ECLI:NL:CRVB:2007:BA3165
Centrale Raad van Beroep
- Hoger beroep
- K.J.S. Spaas
- C.W.J. Schoor
- H.G. Rottier
- Rechtspraak.nl
Weigering van WAO-uitkering en geschiktheid voor arbeid
In deze zaak gaat het om het hoger beroep van appellant tegen de uitspraak van de rechtbank Rotterdam, die op 22 februari 2005 het beroep van appellant tegen het besluit van het Uitvoeringsinstituut werknemersverzekeringen (Uwv) ongegrond verklaarde. Het Uwv had op 13 mei 2004 besloten om de WAO-uitkering van appellant te weigeren. Appellant, die zich op 16 april 2002 ziek meldde met diverse lichamelijke en psychische klachten, stelde dat hij op de datum in geding geheel ongeschikt was voor het verrichten van gangbare arbeid. De rechtbank oordeelde dat de medische grondslag van het bestreden besluit voldoende was onderbouwd en dat appellant, met inachtneming van zijn beperkingen, in staat was om de in bezwaar overgebleven functies te vervullen.
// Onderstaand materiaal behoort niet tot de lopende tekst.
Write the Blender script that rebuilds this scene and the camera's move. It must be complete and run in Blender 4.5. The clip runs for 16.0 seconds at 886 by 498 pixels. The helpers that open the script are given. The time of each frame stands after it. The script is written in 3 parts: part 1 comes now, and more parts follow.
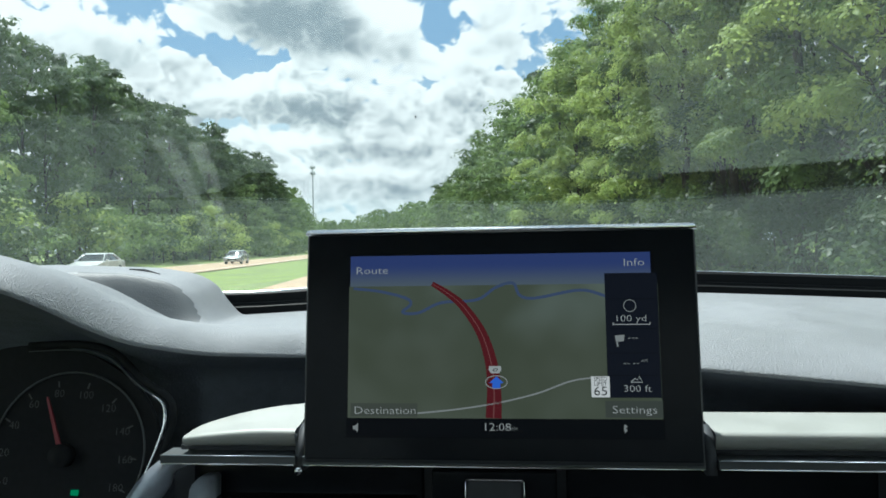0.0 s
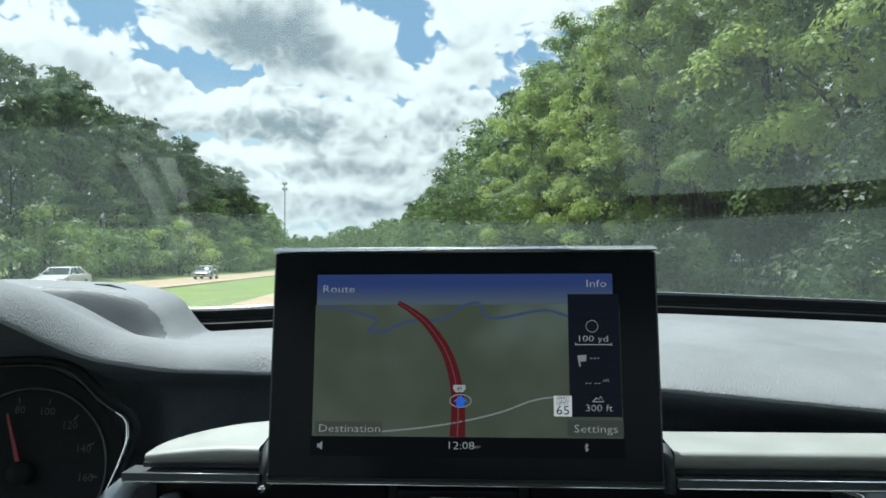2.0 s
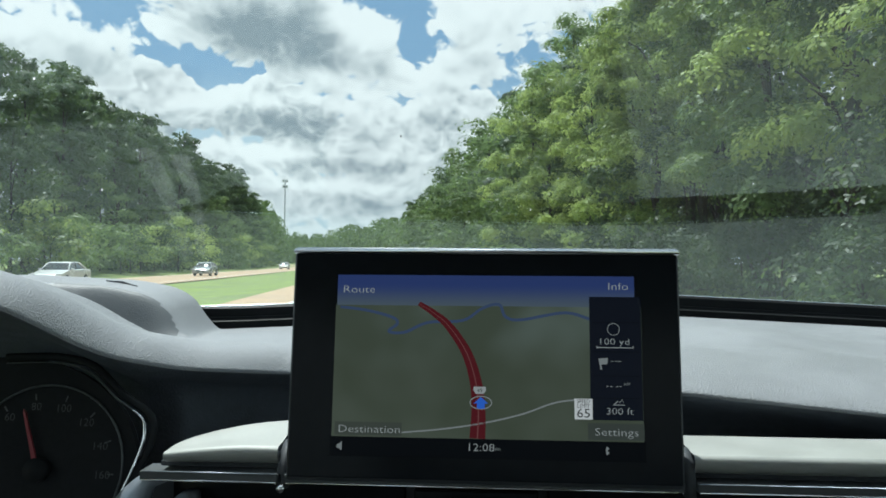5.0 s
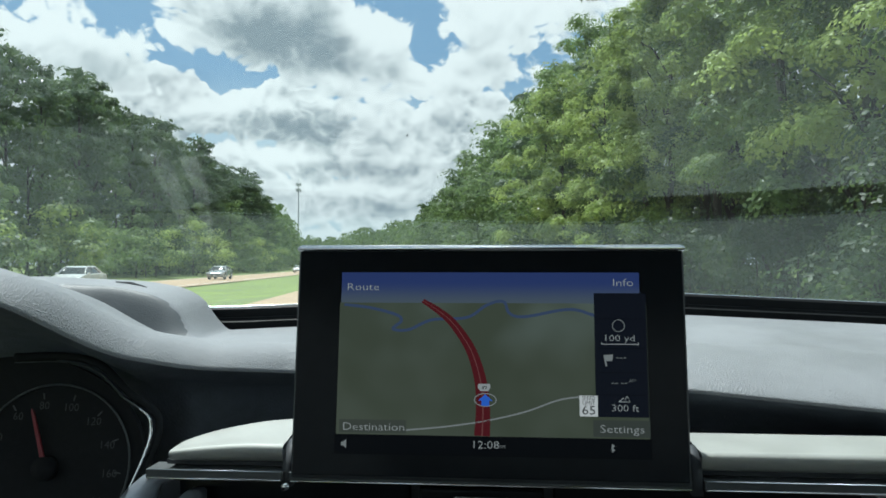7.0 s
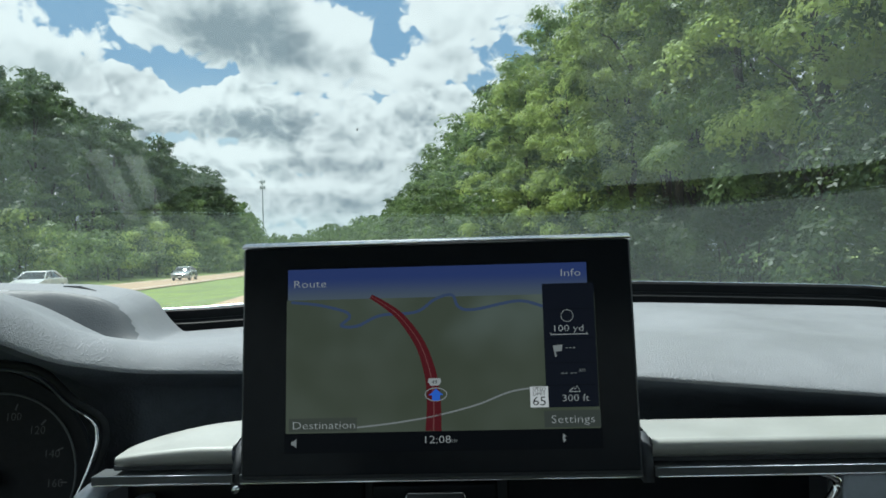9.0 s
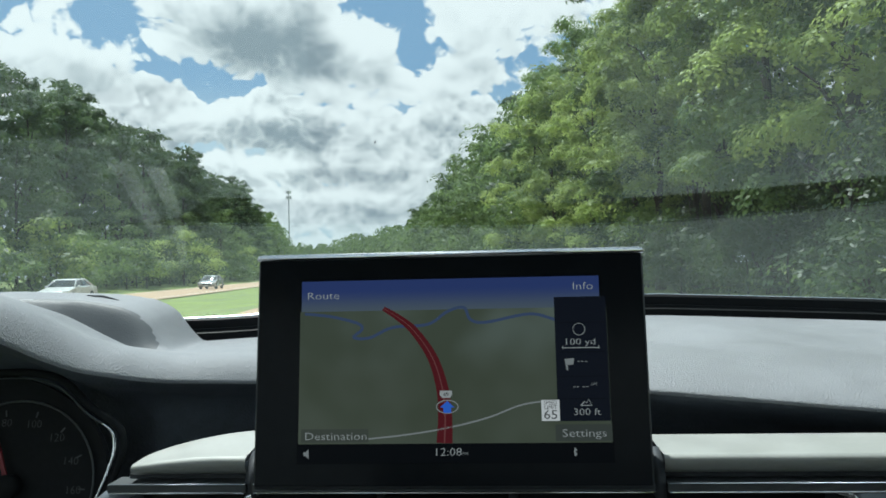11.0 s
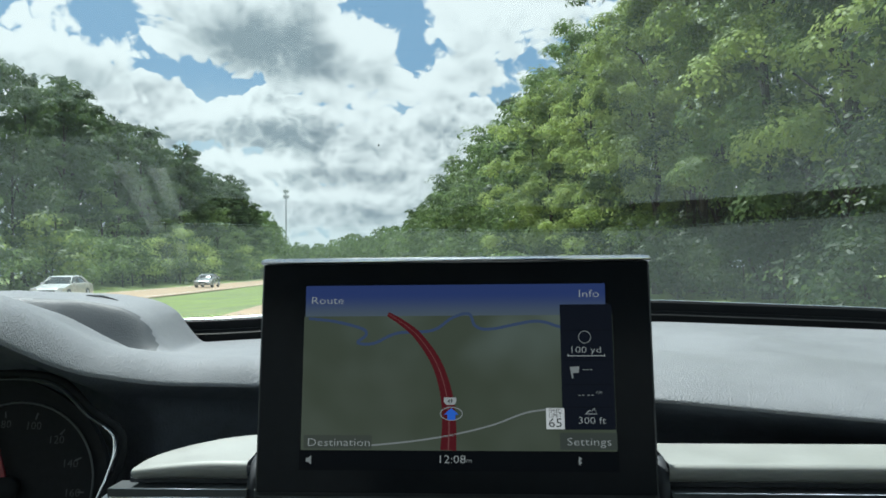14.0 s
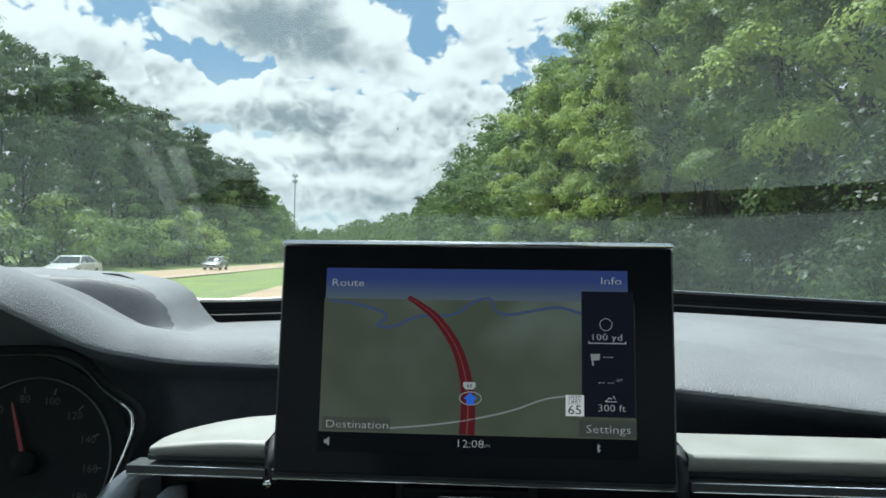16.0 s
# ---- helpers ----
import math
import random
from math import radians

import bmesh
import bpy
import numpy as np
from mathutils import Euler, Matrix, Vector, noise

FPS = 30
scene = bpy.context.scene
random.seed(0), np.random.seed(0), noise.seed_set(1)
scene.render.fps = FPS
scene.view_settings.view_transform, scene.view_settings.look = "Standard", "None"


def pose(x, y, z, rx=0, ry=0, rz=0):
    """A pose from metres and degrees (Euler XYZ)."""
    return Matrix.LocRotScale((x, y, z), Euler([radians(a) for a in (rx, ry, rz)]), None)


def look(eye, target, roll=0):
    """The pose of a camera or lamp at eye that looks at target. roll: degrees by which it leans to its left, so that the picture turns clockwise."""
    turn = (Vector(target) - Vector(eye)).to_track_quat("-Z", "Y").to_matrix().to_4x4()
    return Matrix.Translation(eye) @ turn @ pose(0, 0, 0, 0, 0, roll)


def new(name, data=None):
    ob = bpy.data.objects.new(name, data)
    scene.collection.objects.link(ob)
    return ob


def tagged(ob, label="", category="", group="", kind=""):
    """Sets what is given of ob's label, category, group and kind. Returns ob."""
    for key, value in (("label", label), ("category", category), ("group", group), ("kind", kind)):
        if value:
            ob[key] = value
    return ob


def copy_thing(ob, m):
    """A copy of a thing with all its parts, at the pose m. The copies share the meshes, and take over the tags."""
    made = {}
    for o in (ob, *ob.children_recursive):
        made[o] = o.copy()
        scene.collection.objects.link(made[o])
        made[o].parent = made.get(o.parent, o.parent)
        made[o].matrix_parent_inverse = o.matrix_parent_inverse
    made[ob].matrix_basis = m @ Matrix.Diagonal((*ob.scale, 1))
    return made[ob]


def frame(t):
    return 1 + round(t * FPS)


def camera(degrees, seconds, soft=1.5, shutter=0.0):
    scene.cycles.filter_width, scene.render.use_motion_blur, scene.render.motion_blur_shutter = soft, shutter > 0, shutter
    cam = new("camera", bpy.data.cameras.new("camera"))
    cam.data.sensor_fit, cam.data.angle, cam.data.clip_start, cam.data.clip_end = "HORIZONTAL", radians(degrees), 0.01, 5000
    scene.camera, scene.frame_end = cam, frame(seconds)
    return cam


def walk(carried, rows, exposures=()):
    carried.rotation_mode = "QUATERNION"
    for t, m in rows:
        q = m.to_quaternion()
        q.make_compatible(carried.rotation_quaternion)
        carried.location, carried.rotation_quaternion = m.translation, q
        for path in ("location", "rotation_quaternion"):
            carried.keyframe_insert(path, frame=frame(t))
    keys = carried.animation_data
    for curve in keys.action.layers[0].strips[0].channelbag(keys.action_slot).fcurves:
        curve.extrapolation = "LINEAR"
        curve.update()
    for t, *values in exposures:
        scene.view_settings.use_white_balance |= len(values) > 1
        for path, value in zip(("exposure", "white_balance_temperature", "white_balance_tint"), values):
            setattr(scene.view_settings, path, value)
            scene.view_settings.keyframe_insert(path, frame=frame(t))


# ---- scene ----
cam = camera(59.2, 16.0, 1.7)
PATH = [
    (0, (-0.069, 0.0, 1.148), (0.009, 1.999, 1.141), -1.0),
    (0.5, (-0.071, -0.001, 1.147), (0.019, 1.997, 1.137), -0.4),
    (1, (-0.071, 0.0, 1.147), (0.063, 1.996, 1.125), -0.1),
    (1.5, (-0.069, 0.0, 1.147), (0.128, 1.99, 1.126), 0.6),
    (2, (-0.066, -0.006, 1.149), (0.084, 1.988, 1.187), -0.3),
    (2.5, (-0.071, 0.002, 1.147), (0.134, 1.992, 1.161), 0.9),
    (3, (-0.071, 0.0, 1.147), (0.09, 1.993, 1.186), 0.8),
    (3.5, (-0.071, -0.002, 1.148), (0.077, 1.992, 1.202), 0.2),
    (4, (-0.075, 0.002, 1.147), (0.058, 1.998, 1.185), 1.0),
    (4.2, (-0.083, 0.0, 1.152), (0.075, 1.993, 1.177), 0.8),
    (6.3, (-0.07, -0.005, 1.146), (0.059, 1.99, 1.206), -0.4),
    (6.5, (-0.071, -0.004, 1.148), (0.071, 1.99, 1.189), 0.0),
    (7, (-0.073, -0.003, 1.147), (0.044, 1.993, 1.189), 0.0),
    (7.5, (-0.073, -0.005, 1.148), (0.018, 1.992, 1.197), -0.1),
    (8, (-0.07, -0.005, 1.149), (0.036, 1.991, 1.206), -0.7),
    (8.5, (-0.059, -0.003, 1.15), (0.096, 1.99, 1.221), -1.9),
    (9, (-0.061, 0.0, 1.147), (0.14, 1.99, 1.172), -1.6),
    (9.2, (-0.054, -0.001, 1.152), (0.095, 1.993, 1.193), -1.9),
    (11.3, (-0.054, -0.003, 1.148), (0.088, 1.992, 1.201), -1.2),
    (11.5, (-0.063, 0.002, 1.15), (0.104, 1.995, 1.177), -1.0),
    (12, (-0.063, -0.006, 1.152), (0.076, 1.988, 1.198), -0.7),
    (12.5, (-0.061, -0.008, 1.153), (0.053, 1.987, 1.239), -0.9),
    (13, (-0.062, -0.003, 1.151), (0.104, 1.99, 1.202), -0.3),
    (13.5, (-0.063, -0.002, 1.151), (0.106, 1.99, 1.192), -0.0),
    (14, (-0.059, 0.0, 1.151), (0.088, 1.994, 1.207), -0.6),
    (14.5, (-0.062, -0.002, 1.151), (0.086, 1.992, 1.201), -0.3),
    (15, (-0.065, 0.0, 1.15), (0.055, 1.996, 1.195), 0.4),
    (15.5, (-0.065, 0.004, 1.149), (0.079, 1.999, 1.164), 0.5),
    (16, (-0.067, 0.003, 1.149), (0.06, 1.998, 1.173), 0.6),
]
walk(cam, [(t, look(eye, aim, roll)) for t, eye, aim, roll in PATH], [(0.0, 0.52, 5930, 0.0), (1.2, 0.52, 5930, 0.0), (2.5, 0.42, 5930, 0.0), (4.0, 0.31, 5930, 0.0), (6.5, 0.30, 5930, 0.0), (9.0, 0.27, 5930, 0.0), (12.0, 0.30, 5930, 0.0), (14.5, 0.31, 5930, 0.0), (16.0, 0.40, 5930, 0.0)])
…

In hoger beroep herhaalde de gemachtigde van appellant zijn standpunt, maar de Centrale Raad van Beroep oordeelde dat er geen aanleiding was om tot een ander oordeel te komen dan de rechtbank had gegeven. De Raad stelde vast dat de in hoger beroep overgelegde medische informatie reeds eerder was beoordeeld en dat er geen reden was voor een deskundigenonderzoek. De Raad bevestigde dat appellant op de datum in geding nog geschikt was voor de resterende functies, en dat het hoger beroep niet slaagde. De uitspraak van de rechtbank werd bevestigd, en er werd geen veroordeling in proceskosten uitgesproken.
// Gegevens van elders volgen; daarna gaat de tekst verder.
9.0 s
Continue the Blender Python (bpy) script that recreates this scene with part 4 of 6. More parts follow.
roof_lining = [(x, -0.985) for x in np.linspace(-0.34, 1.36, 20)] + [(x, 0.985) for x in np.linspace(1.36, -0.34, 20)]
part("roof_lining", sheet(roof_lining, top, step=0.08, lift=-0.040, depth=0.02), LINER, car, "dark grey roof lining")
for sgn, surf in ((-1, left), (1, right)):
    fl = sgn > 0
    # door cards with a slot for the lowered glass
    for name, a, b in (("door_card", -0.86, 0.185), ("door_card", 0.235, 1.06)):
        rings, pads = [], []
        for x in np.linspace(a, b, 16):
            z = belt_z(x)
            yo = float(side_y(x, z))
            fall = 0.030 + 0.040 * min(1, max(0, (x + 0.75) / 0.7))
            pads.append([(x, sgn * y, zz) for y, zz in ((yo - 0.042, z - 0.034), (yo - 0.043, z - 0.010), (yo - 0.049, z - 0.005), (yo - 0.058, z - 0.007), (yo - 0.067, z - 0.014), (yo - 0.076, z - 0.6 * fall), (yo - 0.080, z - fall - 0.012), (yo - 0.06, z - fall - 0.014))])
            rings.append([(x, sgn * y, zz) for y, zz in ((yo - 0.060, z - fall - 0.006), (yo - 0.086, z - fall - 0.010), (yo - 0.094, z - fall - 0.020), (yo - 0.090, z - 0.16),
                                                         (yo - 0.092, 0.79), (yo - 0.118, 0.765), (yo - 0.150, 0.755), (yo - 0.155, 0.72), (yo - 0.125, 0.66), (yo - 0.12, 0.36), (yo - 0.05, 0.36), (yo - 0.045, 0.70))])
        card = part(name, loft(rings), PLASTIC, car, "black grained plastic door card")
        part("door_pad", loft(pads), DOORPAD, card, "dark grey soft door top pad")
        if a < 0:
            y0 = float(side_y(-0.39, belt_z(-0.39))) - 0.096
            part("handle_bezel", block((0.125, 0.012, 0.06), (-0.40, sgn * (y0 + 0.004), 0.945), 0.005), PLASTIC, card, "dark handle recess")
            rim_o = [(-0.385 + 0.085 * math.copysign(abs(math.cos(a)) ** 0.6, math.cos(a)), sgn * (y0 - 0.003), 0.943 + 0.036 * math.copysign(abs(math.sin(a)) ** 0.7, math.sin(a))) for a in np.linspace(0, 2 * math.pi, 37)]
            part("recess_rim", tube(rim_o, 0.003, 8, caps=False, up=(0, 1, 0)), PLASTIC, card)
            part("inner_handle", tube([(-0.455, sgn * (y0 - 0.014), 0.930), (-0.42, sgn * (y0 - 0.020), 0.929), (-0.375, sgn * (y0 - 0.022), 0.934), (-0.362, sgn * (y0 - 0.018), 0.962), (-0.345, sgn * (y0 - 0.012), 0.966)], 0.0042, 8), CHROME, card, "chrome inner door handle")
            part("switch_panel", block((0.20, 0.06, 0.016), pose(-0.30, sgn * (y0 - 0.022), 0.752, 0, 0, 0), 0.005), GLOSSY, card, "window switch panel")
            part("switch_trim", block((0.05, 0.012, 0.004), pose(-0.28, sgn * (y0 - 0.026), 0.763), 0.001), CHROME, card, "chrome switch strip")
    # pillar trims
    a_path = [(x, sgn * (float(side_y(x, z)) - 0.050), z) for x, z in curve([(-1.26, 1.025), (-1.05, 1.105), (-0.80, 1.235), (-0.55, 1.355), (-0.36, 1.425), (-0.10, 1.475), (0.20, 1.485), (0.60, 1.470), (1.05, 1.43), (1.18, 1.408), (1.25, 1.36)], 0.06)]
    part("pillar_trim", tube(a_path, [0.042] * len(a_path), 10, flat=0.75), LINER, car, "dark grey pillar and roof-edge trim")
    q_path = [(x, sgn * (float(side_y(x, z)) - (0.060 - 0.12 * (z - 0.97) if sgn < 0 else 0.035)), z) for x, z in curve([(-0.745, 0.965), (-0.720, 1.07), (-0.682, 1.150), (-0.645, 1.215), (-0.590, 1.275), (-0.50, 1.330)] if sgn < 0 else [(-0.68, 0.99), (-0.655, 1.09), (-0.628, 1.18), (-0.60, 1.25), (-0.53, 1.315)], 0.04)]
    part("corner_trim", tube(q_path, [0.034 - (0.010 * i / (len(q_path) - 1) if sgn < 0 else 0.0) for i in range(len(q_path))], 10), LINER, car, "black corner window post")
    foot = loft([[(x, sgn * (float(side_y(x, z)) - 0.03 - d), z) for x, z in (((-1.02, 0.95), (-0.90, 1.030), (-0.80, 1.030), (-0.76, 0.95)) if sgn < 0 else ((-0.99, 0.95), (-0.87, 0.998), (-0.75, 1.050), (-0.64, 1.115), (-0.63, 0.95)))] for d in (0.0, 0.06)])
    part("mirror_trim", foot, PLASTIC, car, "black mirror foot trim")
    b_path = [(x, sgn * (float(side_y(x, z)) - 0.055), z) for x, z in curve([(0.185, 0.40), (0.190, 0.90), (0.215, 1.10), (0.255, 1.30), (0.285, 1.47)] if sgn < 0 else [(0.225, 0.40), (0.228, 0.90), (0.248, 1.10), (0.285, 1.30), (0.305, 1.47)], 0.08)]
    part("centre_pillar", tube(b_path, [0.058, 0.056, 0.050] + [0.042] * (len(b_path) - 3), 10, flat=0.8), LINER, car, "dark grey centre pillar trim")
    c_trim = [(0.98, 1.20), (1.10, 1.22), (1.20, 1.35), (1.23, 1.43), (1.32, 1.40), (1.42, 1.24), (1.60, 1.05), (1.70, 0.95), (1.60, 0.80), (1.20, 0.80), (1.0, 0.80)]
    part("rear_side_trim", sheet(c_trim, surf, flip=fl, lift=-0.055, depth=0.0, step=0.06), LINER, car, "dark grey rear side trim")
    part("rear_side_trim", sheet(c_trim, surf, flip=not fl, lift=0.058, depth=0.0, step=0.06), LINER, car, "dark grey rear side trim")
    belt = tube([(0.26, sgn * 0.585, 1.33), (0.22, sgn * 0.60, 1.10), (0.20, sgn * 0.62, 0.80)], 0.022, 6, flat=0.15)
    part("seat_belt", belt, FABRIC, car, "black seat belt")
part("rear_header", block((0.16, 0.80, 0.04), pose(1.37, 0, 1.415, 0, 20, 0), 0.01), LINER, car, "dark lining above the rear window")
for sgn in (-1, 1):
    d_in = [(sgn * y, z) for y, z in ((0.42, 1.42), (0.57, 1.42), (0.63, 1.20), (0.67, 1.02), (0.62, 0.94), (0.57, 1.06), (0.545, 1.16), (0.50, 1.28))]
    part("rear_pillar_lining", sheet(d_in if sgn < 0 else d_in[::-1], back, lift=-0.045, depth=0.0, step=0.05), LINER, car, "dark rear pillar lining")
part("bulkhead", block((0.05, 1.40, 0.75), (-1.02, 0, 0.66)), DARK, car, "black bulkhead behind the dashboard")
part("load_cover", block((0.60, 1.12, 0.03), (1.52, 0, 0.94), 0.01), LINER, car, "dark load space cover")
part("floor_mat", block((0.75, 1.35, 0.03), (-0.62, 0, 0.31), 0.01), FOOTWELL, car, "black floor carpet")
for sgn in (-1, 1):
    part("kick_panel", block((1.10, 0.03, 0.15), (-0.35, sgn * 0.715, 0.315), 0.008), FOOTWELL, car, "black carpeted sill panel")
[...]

De uitspraak werd gedaan door een meervoudige kamer van de Centrale Raad van Beroep, waarbij K.J.S. Spaas als voorzitter fungeerde. De zitting vond plaats op 6 maart 2007, waarbij de gemachtigde van appellant en een vertegenwoordiger van het Uwv aanwezig waren. De Raad concludeerde dat de eerdere oordelen over de geschiktheid van appellant voor arbeid correct waren en dat de weigering van de WAO-uitkering gerechtvaardigd was.